Once a month, downtown opens its various doors for ArtWalk, which invites the public to see what the arts community is creating. The first of the year is this Saturday, the second Saturday of the month, as is tradition.
Jefferson Street is a confounding place at times. Busy bars, mainstay restaurants and bakeries are peppered with run-down storefronts and empty buildings who have long outlived their original purpose. An uneasy quiet settles at odd hours of the day before college students descend, plastic cups in hand, and stumble around and into one another in pursuit of the elusive Good Time.
ArtWalk, however, generates a different sort of buzz.
It’s topsy-turvy in nature. People of all ages and backgrounds – some with walkers, some in strollers – fill downtown to actively participate in something generated for residents, not just tourists. Galleries like the Acadiana Center for the Arts, whose only sounds are the echoes of footsteps down nearly vacant halls, are suddenly teeming with a collective hum of conversation.
You’ll see this best on the second floor, just after sunset. It’s shuffling the deck of everyone you know, and you realize you are likely someone else’s recurring character. You take off your coat. Your voice joins the hum.

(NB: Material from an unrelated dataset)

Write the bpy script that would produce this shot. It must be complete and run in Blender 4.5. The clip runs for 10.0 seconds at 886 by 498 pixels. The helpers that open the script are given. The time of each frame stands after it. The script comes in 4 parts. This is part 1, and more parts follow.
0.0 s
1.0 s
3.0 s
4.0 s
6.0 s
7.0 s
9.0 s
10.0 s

ACA’s events tend to include large installations that sprawl out like creatures in a lucid dream and interactive works on a projection screen. The space is large enough to house imaginative and unconventional pieces, but other galleries, like Gallery R and Gallery 333, offer a more traditional experience in cozier settings.

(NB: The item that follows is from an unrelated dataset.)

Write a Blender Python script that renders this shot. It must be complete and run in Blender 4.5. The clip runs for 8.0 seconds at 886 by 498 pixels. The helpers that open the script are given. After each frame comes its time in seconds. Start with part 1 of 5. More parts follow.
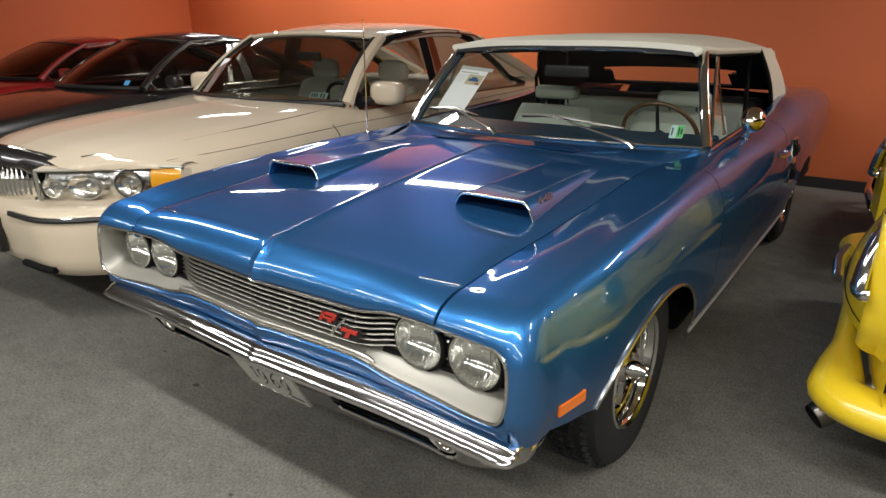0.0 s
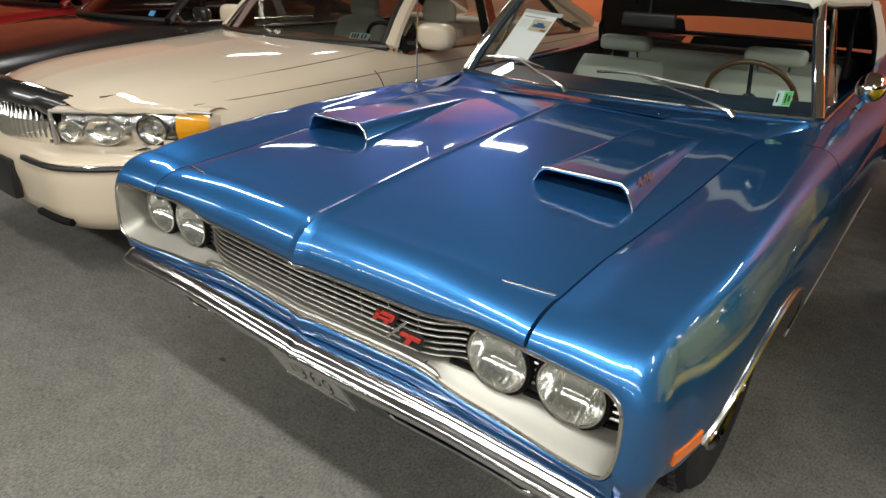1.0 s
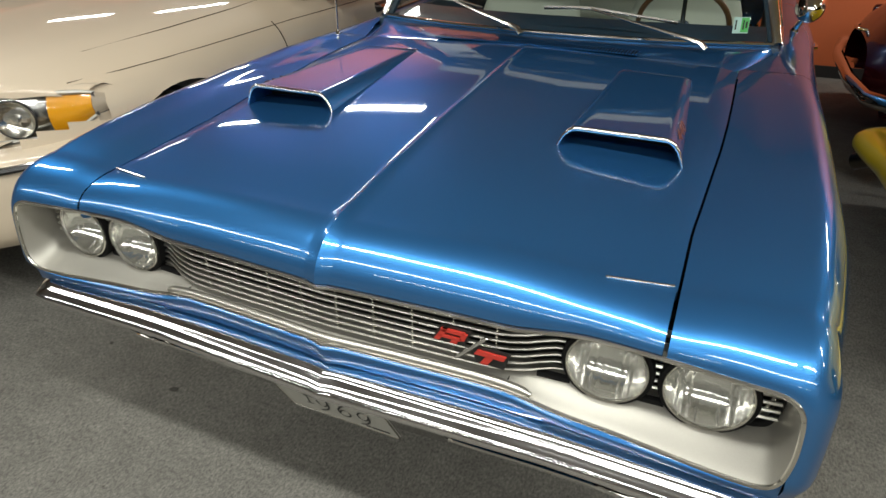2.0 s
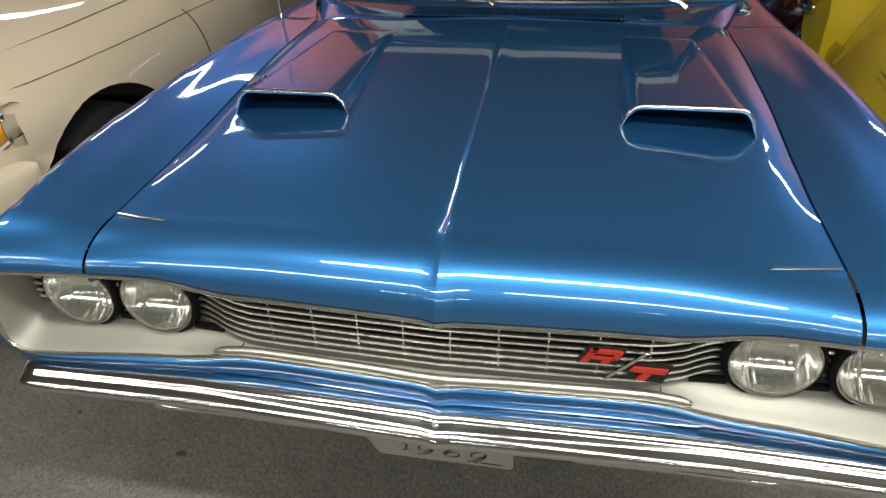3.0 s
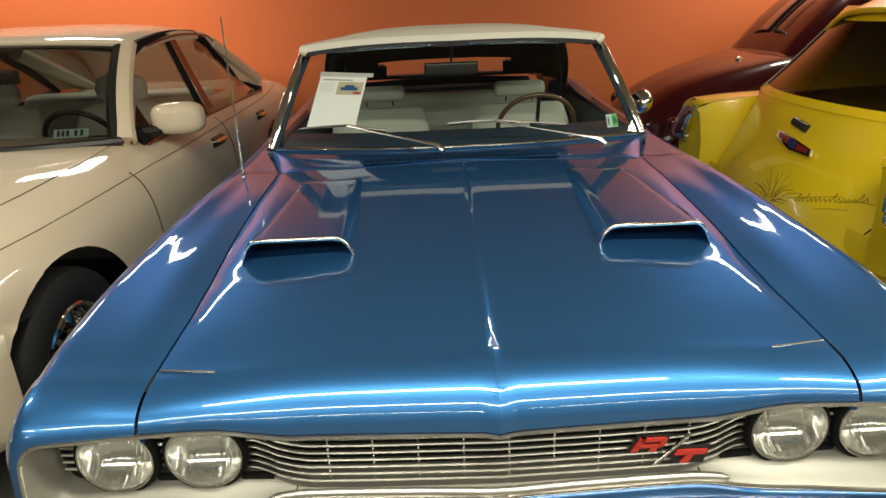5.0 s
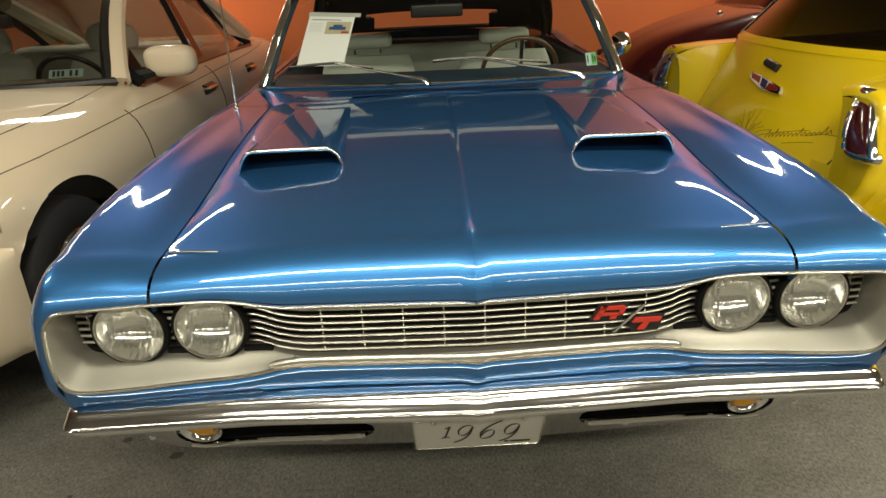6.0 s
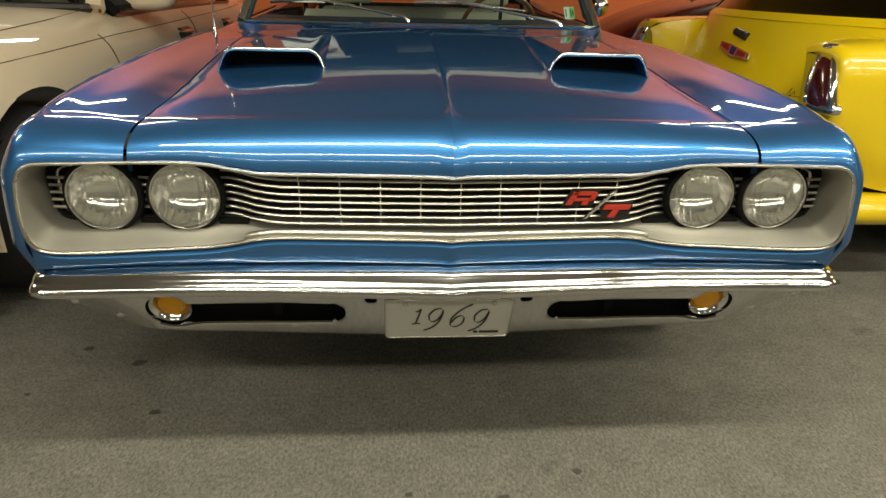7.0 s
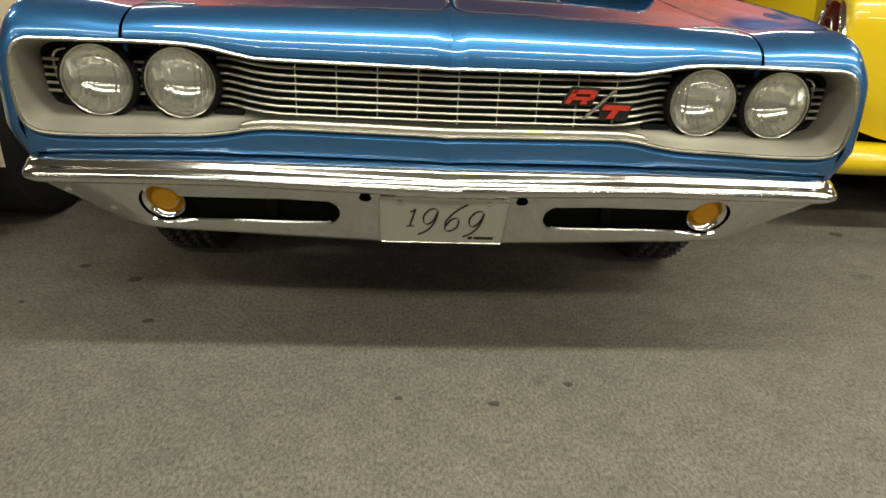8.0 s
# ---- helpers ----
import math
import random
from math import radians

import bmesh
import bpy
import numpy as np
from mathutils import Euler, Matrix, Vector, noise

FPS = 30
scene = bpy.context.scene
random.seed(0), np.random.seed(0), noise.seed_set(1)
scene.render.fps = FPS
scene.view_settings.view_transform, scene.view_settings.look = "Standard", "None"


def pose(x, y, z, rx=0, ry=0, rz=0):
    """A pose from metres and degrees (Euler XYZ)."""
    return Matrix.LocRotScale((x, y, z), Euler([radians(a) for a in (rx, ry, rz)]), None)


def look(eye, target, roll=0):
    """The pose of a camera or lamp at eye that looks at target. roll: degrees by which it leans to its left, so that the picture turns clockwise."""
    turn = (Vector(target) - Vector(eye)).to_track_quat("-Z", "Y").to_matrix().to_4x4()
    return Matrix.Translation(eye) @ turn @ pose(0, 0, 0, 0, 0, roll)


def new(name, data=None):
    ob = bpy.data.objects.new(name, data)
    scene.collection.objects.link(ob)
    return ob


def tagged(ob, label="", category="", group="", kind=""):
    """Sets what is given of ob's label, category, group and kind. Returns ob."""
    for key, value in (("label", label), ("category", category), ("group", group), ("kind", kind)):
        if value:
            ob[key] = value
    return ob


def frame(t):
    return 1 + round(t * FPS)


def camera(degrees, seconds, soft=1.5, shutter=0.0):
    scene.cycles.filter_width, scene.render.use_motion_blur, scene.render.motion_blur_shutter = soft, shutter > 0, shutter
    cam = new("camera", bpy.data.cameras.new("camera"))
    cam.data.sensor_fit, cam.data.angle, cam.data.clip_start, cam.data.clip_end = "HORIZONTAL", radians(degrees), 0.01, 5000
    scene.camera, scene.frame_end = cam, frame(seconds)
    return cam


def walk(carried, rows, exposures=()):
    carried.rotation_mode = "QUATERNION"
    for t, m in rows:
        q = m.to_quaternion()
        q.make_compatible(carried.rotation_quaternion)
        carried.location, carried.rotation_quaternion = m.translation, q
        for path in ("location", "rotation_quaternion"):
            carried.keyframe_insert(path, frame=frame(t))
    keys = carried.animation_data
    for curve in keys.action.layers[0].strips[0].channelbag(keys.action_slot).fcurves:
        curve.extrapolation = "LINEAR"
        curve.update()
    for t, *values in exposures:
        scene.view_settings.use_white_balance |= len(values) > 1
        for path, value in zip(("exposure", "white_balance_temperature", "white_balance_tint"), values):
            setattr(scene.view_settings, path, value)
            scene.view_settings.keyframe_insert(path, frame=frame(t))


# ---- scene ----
cam = camera(69.7, 8.0)
PATH = [
    (0, (1.468, -1.089, 1.429), (0.357, 0.439, 0.773), -0.5),
    (0.5, (1.372, -0.944, 1.426), (0.234, 0.51, 0.659), 1.8),
    (1, (1.154, -0.903, 1.419), (0.031, 0.536, 0.603), 1.5),
    (1.5, (0.923, -0.888, 1.411), (-0.029, 0.627, 0.517), 0.8),
    (3, (0.175, -0.841, 1.414), (-0.144, 0.824, 0.352), -1.3),
    (3.5, (0.044, -0.75, 1.44), (-0.138, 0.961, 0.42), -3.0),
    (4, (-0.032, -0.776, 1.479), (-0.069, 1.035, 0.631), -4.4),
    (5.5, (-0.1, -1.084, 1.419), (-0.084, 0.792, 0.726), -2.1),
    (6, (-0.086, -1.161, 1.339), (-0.049, 0.683, 0.564), -2.4),
    (6.5, (-0.114, -1.239, 1.229), (-0.022, 0.6, 0.448), -1.7),
    (7, (-0.116, -1.283, 1.107), (0.026, 0.558, 0.337), 1.4),
    (7.5, (-0.101, -1.326, 1.01), (0.051, 0.521, 0.258), 2.2),
    (8, (-0.092, -1.354, 0.916), (0.036, 0.476, 0.12), 2.9),
]
walk(cam, [(t, look(eye, target, roll)) for t, eye, target, roll in PATH],
     [(0.0, 0.2, 6200, 11), (1.5, 0.2, 6200, 9), (3.5, 0.04, 6500, 6), (5.5, 0.28, 7250, 4), (7.0, 0.05, 7550, 3), (8.0, 0.12, 7350, 2)])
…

Viewings aren’t sequestered to galleries. Downtown Special Events Coordinator Sarah Koller noted that restaurants like Pamplona Tapas Bar, Tsunami and Pat’s Downtown often participate. Salons like Mon Reve, Salon NV and Parlor provide unexpected spaces for art on their walls; skate shop Rukus Board Shop and Lagniappe Records also host artists’ work among their wares.

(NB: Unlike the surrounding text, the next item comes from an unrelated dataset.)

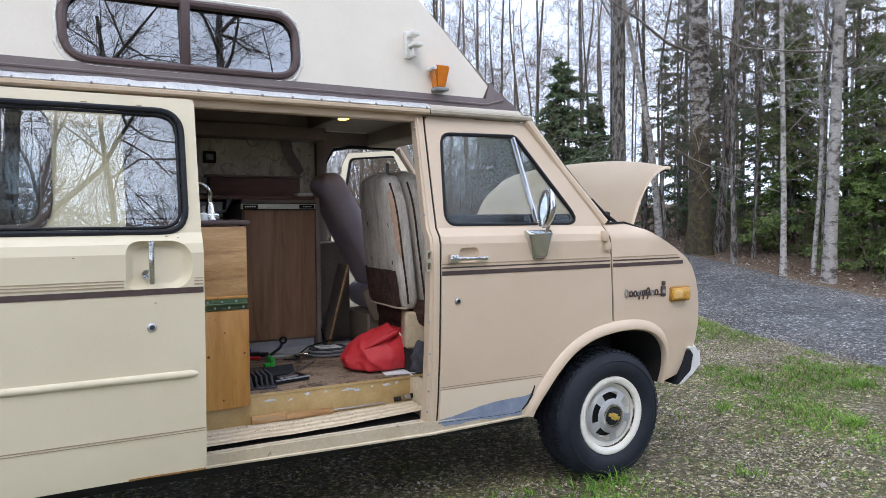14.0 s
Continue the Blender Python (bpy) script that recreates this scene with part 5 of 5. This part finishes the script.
def spruce(name, label, h, seed, mat, width=0.22, first=0.08, dens=1.0, dead=0.0):
    rg = random.Random(seed); t = thing(name, label, "tree", "trees of the wood")
    V, F, P, R = trunk_mesh(h, h * 0.0105 + 0.02, (0, 0), rg, 0.05, 10, 0.9)
    V2, F2, V3, F3 = [], [], [], []
    z = h * first
    while z < h * 0.985:
        u = z / h; L = h * width * (1 - u) ** 0.8 * rg.uniform(0.75, 1.15) + 0.12
        for b in range(max(3, int(rg.randint(4, 6) * dens))):
            a = rg.uniform(0, math.tau); ll = L * rg.uniform(0.35, 1.25)
            p = Vector((0, 0, z + rg.uniform(-0.28, 0.28))); d = Vector((math.cos(a), math.sin(a), rg.uniform(-0.38, 0.16) + 0.35 * u))
            pts = [p]; q = p; st = 6
            for i in range(st):
                d = (d + Vector((rg.gauss(0, 0.05), rg.gauss(0, 0.05), -0.075 + 0.045 * i * (1 - u) * 0.6))).normalized(); q = q + d * (ll / st); pts.append(q)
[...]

A relatively new addition to the monthly event is the Wurst Art Market at the Wurst Biergarten, and Lafayette Arts & Fleas in Parc de Lafayette. While there, vendors offer handmade goods, vintage clothing and accessories, and even tarot readings. It’s its own hub for those few hours, and usually vacant spaces are fully utilized in surprising ways.
Artwalk feels like shaking a snow globe and watching everything – the art, the attendees – fall as they may. You’re more inclined to walk into places you wouldn’t normally think to visit, which can, with that one action, alter how a night goes. With what feels like the entire city doing the same, over and over and venue to venue, the electricity is palpable.
I never feel more hopeful for my region than I do during ArtWalk. While it isn’t like the annual festivals or events for which we’re commonly known, it acts as a way to check the pulse of our creative communities. It is a way for you to be part of someone else’s background, and to contribute to the collective hum.